The opportunities that we have in front of us, to positively affect our communities with our service work as Rotarians — near and far — is truly limitless. I am so inspired, so grateful, and so stoked that I get to lead the 15th oldest Rotary club in the world over the next 12 months. Knowing that we get to draw on over 100 years of Rotary’s knowledge, experiences, and legacy to do that service work, well, this is exactly what is needed to support the momentum I’ve felt these past many months as I’ve prepared for this presidency.
I believe that one of my greatest responsibilities will be to continue to explore what we can all do as members of this organization to keep communications between each other, as well as our communities, alive and healthy. As an organization that encompasses five generations, – 5!!! – I am dedicated to listening so we can truly hear each other.
Part of this responsibility around communication has to be to those outside of our club, as well. I’m very interested, over the next year, to better clearly define what Rotary is to greater Portland, I want to clarify the public perception, across generations and industries, of who we are now in the 21st century — what we do and who we affect with our service work. It’s not just awareness; I want us to make a space for people to be curious about.
Part of generating that awareness will be in creating partnerships with existing organizations in town — everything from various industry trade organizations to other business-related gatherings where the individuals may have the same ideals as Rotarians, they want to offer support where itis needed in their community, but don’t currently have an organized service opportunity to be a part of.
I also want us to have a more open line of communication and sharing of information between other Rotary clubs. Let’s promote our fellowship across clubs, see what we can do to amplify each other’s work. A rising tide lifts all boats, right?
I want us to be aware of the power of inclusivity that we have as a worldwide organization. As Rotary International’s incoming President, Mark Maloney, has declared: Rotary Connects the World. And as the first Rotarians that new members meet, here in this club, we get to define to them what being a Rotarian means. We get to emphasize, right from the beginning of their fellowship, how powerful the 4 Way Test is in everything we do both in and out of Rotary relationships.
It is very likely, here in the 21st century, that the club that a new member joins will not be the only club they will be a member of; it may simply be the first Rotary club they join. Lifestyle changes, in the workplace, in family dynamics, and in the speed of communication, dictates that we, too, need to offer flexibility in our system so we can meet people where they are now and in what they need in a service organization that thrives on membership engagement.
One of the messages at the Rotary International convention this year was diversity — in everything we do, in everything we are, in everything we plan to be. I believe one of the most important elements of that messaging is about the importance of diversity in thought, diversity in our leadership, and all aspects of diversity being simply commonplace in our day to day in this club.
Statistically, about a quarter of our club are women and about half of our members are under 50years old. Now, within the next 5 years, millennials — those who are currently 23 to about 38, millennials will be 75% of the workplace. As a service organization made up of business leaders, that’s a fact we should be paying attention to.

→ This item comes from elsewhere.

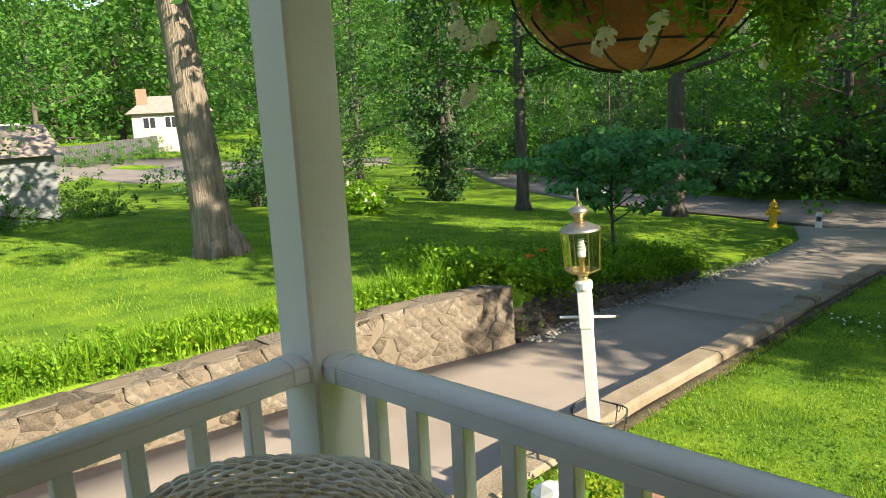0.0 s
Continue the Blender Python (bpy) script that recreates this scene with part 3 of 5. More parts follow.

And by paying attention to those facts, that is one way we show our community – within and out of Rotary – that Rotary is a consequential organization of the 21st century and not an artifact of the 20th century.
Lastly, on this day where we give special recognition to people who have gone above and beyond in our club, I want to announce a new leadership award that will be given at this meeting next year — an award that will be given to someone who exemplifies leadership in a way that may not have been expected or even known that we need it that way, but, in retrospect, we could see that that leadership has a long-term impact to our club – and that’s why this award will be named the Jan Tesch Leadership Award. Jan was the first woman to be president of our club, in 1997, and she set a path of representation that we knew was needed, but maybe didn’t Really Know how much it was needed until she was actually up here on this stage, week after week, representing. Nine years later, Deniel Banks would be the 2nd woman to be President of our club and then went on to further representation as our District Governor, then Anne Marie Flora-Lowe, my sponsor, was our 3rd woman to be President, and then Gretchen Walker this past year as our 4th, I will be the 5th, and Ruth Shelly will be our 6th.
In nature, diversity propagates stability in a group. Scientific fact! It’s a key element of not just survival but of being able to actually flourish. I hope you see as many opportunities in front of us as I do. The power of hundreds Rotarians here in Portland, combined with thousands in our district, combined with 1.5 million in the world. What we can accomplish is truly exciting to be a part of!